As an appie I serve the roasted smashed potatoes with a dip flavoured with the same herbs they are roasted with. This time is was thyme and chives but try rosemary with parmesan or oregano with lemon zest. I used both fresh and dried thyme (I had dried thyme leftover from last fall harvest, I dry my herbs at the end of the season and used them throughout the winter) and fresh new chives from my garden.
12 small white or red potatoes
3 tablespoons olive oil
Salt and pepper
2 tablespoons dried thyme
A few springs fresh thyme
1/2 cup mayonnaise
1.2 cup yogurt or sour cream
Juice of 1/2 lemon
1 teaspoon dijon mustard
1 clove garlic, minced
Salt and pepper
1/4 cup chopped herbs (thyme, parsley, chives, chive flowers)
Steam the potatoes until tender and let cool until you can handle them.

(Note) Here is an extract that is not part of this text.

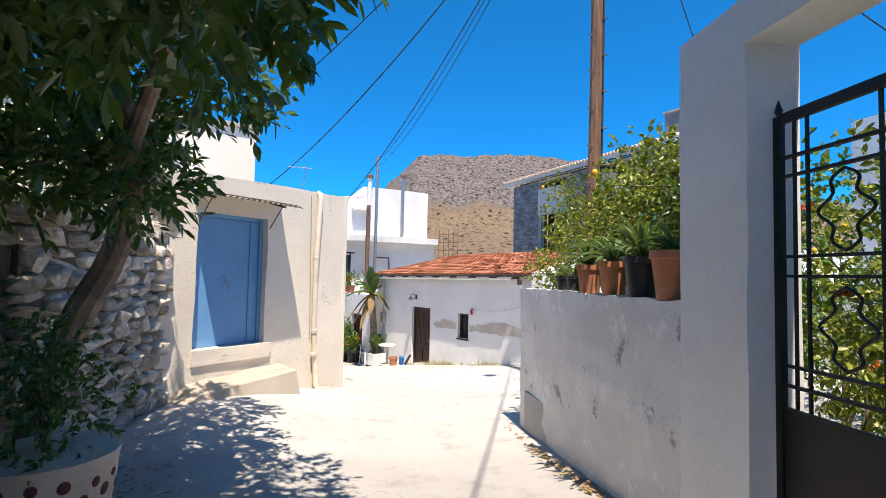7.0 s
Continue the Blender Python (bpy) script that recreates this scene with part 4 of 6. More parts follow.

Line a baking sheet with foil. Remove the potatoes from the pot and place on the baking sheet. Drizzle with oil and toss the potatoes around to coat them with the oil.
With the heel of you hand or with a potato masher press down on the potatoes to smash them. Arrange the smashed potatoes on the baking sheet and sprinkle with salt, pepper, plenty of herbs and paprika.
Roast the potatoes in 400F oven until golden and crisp, about 20 -25 minutes, but watch that they don’t burn.
To make the herb mayo combine the mayo and yogurt, add the lemon juice, mustardgarlic, salt and pepper. Add the herbs and mix them in. Let the mayo sit for 30 minutes to longer so the herb flavour permeates the sauce.
Serve the hot potatoes with the herb mayonnaise.